> YOUR GOAL:
Find "Continue the Blender" in the data below; transcribe the line it appears on and each line after it, exactly, to the end, and nothing else.

━━━━━━━━

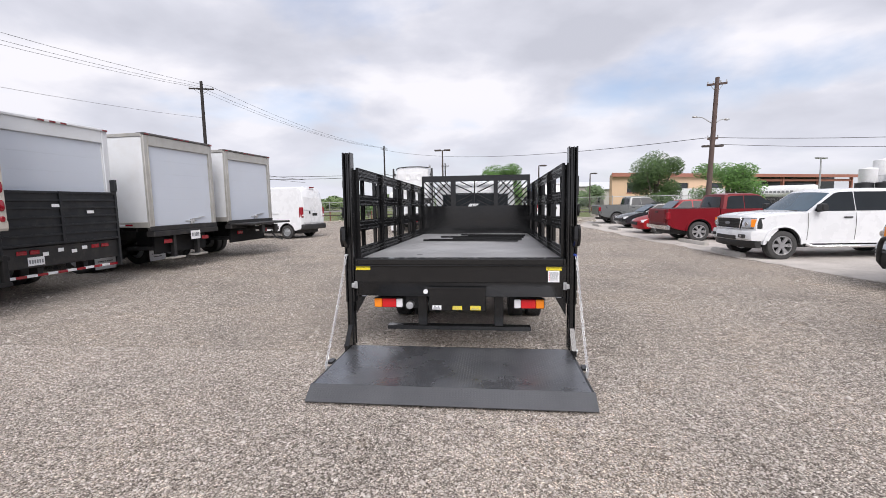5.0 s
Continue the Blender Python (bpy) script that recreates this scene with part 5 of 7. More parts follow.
def pickup(m, label, paint, front="chrome", rims="alloy", flare=False, cab="crew", name="pickup_truck", lift=0.0):
    """A full-size pickup; local x is forward, z = 0 the ground."""
    t = thing(name, label, "pickup truck", m, group="vehicles parked on the pavement")
    R = 0.395 + (0.025 if flare else 0)
    fx, rx = 1.97, -1.71
    zb = 0.44 + lift
    cab_back = -1.16 if cab == "crew" else -0.90
    bed_top, belt, roof = 1.33 + lift, 1.27 + lift, 1.885 + lift
    nose = 2.80
    prof = [(-2.90, 0.70 + lift), (-2.94, 1.18 + lift), (-2.91, bed_top - 0.012), (-2.88, bed_top), (cab_back - 0.045, bed_top), (cab_back - 0.04, belt - 0.30), (cab_back - 0.02, belt - 0.30), (cab_back - 0.015, belt + 0.02),
            (1.38, belt + 0.005), (1.50, belt + 0.015), (2.30, belt - 0.035), (2.62, belt - 0.075), (2.74, belt - 0.115), (nose, belt - 0.175), (nose + 0.02, 0.86 + lift), (nose - 0.02, 0.52 + lift), (2.70, zb - 0.02)]
    prof += arch_pts(fx, R + 0.03, 0.49, zb) + arch_pts(rx, R + 0.03, 0.49, zb) + [(-2.6, zb + 0.1)]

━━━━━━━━

> TASK SOLUTION:
Continue the Blender Python (bpy) script that recreates this scene with part 5 of 7. More parts follow.
def pickup(m, label, paint, front="chrome", rims="alloy", flare=False, cab="crew", name="pickup_truck", lift=0.0):
    """A full-size pickup; local x is forward, z = 0 the ground."""
    t = thing(name, label, "pickup truck", m, group="vehicles parked on the pavement")
    R = 0.395 + (0.025 if flare else 0)
    fx, rx = 1.97, -1.71
    zb = 0.44 + lift
    cab_back = -1.16 if cab == "crew" else -0.90
    bed_top, belt, roof = 1.33 + lift, 1.27 + lift, 1.885 + lift
    nose = 2.80
    prof = [(-2.90, 0.70 + lift), (-2.94, 1.18 + lift), (-2.91, bed_top - 0.012), (-2.88, bed_top), (cab_back - 0.045, bed_top), (cab_back - 0.04, belt - 0.30), (cab_back - 0.02, belt - 0.30), (cab_back - 0.015, belt + 0.02),
            (1.38, belt + 0.005), (1.50, belt + 0.015), (2.30, belt - 0.035), (2.62, belt - 0.075), (2.74, belt - 0.115), (nose, belt - 0.175), (nose + 0.02, 0.86 + lift), (nose - 0.02, 0.52 + lift), (2.70, zb - 0.02)]
    prof += arch_pts(fx, R + 0.03, 0.49, zb) + arch_pts(rx, R + 0.03, 0.49, zb) + [(-2.6, zb + 0.1)]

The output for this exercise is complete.